The reason for this was the publication of her thesis, Speculum of the Other Woman (1974), a radical critique of the use of the feminine in psychoanalysis, and a deconstruction of the very foundations of our culture. According to Irigaray, our culture is built around the idea of a 'neutral subject'; but this idea is fictitious: the reality is what she calls 'sexuate belonging' and 'sexuate difference'. This says there are two subjectivities, masculine and feminine, and also a culture of 'between two'; as opposed to the idea of a universal human subject who in practice is male.
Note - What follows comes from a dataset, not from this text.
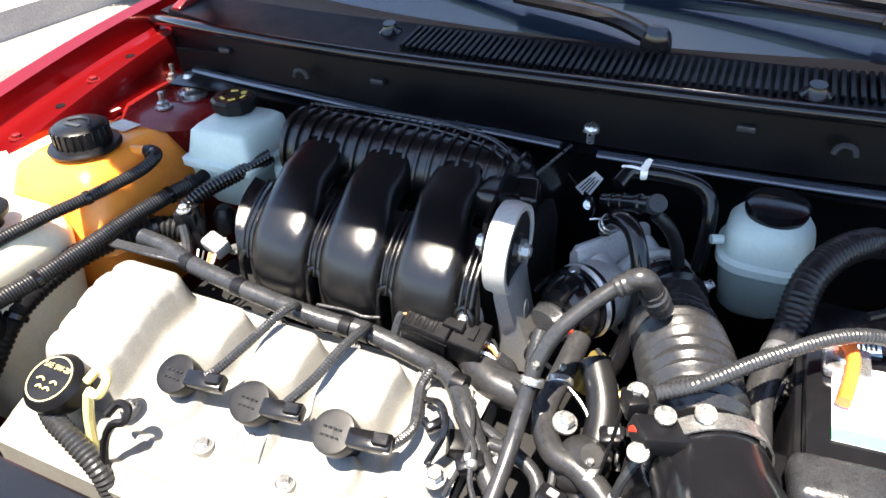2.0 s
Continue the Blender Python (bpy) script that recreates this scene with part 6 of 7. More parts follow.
def tank(bm, sec, bev=0.0, seg=28, pw=0.35):
    """A moulded tank: rounded rectangles (z, x0, x1, y0, y1) one above another."""
    rings = []
    for z, x0, x1, y0, y1 in sec:
        cx, cy, a, b = (x0 + x1) / 2, (y0 + y1) / 2, (x1 - x0) / 2, (y1 - y0) / 2
        rings.append([Vector((cx + a * math.copysign(abs(math.cos(t)) ** pw, math.cos(t)), cy + b * math.copysign(abs(math.sin(t)) ** pw, math.sin(t)), z)) for t in [2 * math.pi * k / seg for k in range(seg)]])
    loft(bm, rings)


# coolant bottle
cool = base("coolant_bottle", (-0.64, 0.98, 0.66), "orange coolant bottle with a black screw cap", "coolant bottle")
bm = B()
tank(bm, [(0.62, -0.72, -0.56, 0.90, 1.08), (0.70, -0.735, -0.535, 0.885, 1.10), (0.75, -0.74, -0.53, 0.880, 1.105), (0.756, -0.745, -0.525, 0.875, 1.11), (0.762, -0.74, -0.53, 0.880, 1.105), (0.83, -0.735, -0.54, 0.885, 1.10), (0.865, -0.72, -0.555, 0.90, 1.085), (0.878, -0.70, -0.575, 0.92, 1.065), (0.882, -0.66, -0.60, 0.95, 1.03)])
lathe(bm, (-0.625, 0.970, 0.87), (0, 0, 1), [(0, 0.044), (0.012, 0.042), (0.016, 0.036)], 28)
body = part("bottle", bm, ORANGE, cool, "translucent orange bottle", angle=50)
bm = B()
prof = [(0, 0.052), (0.004, 0.053), (0.008, 0.050), (0.010, 0.040), (0.034, 0.039), (0.038, 0.034), (0.0385, 0.0)]
lathe(bm, (-0.625, 0.970, 0.884), (0, 0, 1), prof, 36)
cap = part("cap", bm, BLACK, cool, "ribbed black screw cap")
rib_bm = B()
box(rib_bm, (0.0385, -0.0025, 0.010), (0.0415, 0.0025, 0.034), 0.001, 1)
rib = mesh_of(rib_bm, "cap_rib", BLACK)
for k in range(24):
    o = new("cap_rib", rib)
    o.matrix_basis = pose(-0.625, 0.970, 0.884, 0, 0, 15 * k)
    hang(o, cap)
bm = B()
tube(bm, [(-0.648, 0.972, 0.9235), (-0.635, 0.985, 0.9235), (-0.618, 0.985, 0.9235), (-0.604, 0.972, 0.9235)], 0.0025, 6, 4)
box(bm, (-0.640, 0.958, 0.9225), (-0.612, 0.965, 0.9240))
part("cap_print", bm, GREYPL, cap)
bm = B()
tube(bm, [(-0.580, 1.005, 0.868), (-0.562, 1.008, 0.870), (-0.545, 1.01, 0.870)], 0.009, 10, 3)
part("spout", bm, ORANGE, cool)
bm = B()
prism(bm, [(-0.655, 1.035, 0.8838), (-0.610, 1.030, 0.8838), (-0.606, 1.062, 0.8826), (-0.650, 1.068, 0.8826)], (0, 0, 0.0008))
part("bottle_sticker", bm, BEIGE, cool, smooth=False)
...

The immediate scandal of the publication was commensurate with the book's success: Irigaray was cast away from Vincennes University and the École Freudienne de Paris. Later she was prevented from publishing anything. Already exiled from her birth country, Belgium, and from her coal-miner family, the young woman faced intellectual rejection in her new homeland. She and her ideas took refuge abroad; in Italy where she worked alongside the Communist party for years; and in the United States, where she became a fundamental reference for gender studies and feminist theory. Her deep ecological conviction was born out of 'a respect for nature', which is also at the heart of her differentialist approach to gender. Reluctant to look back on the controversies she's had to face, she tirelessly endeavours to 'create something positive for the present and the future' instead of dwelling on negatives. 

Her latest work, The Mediation of Touch, explores the role of touch as living mediation in relating to oneself, to the other(s) and to the world. It develops the idea that touch entails communing with other living beings rather than seizing hold of them as quasi-objects; and suggests that touch can ensure a sensitive mediation between individuals in a culture of transcendental difference(s).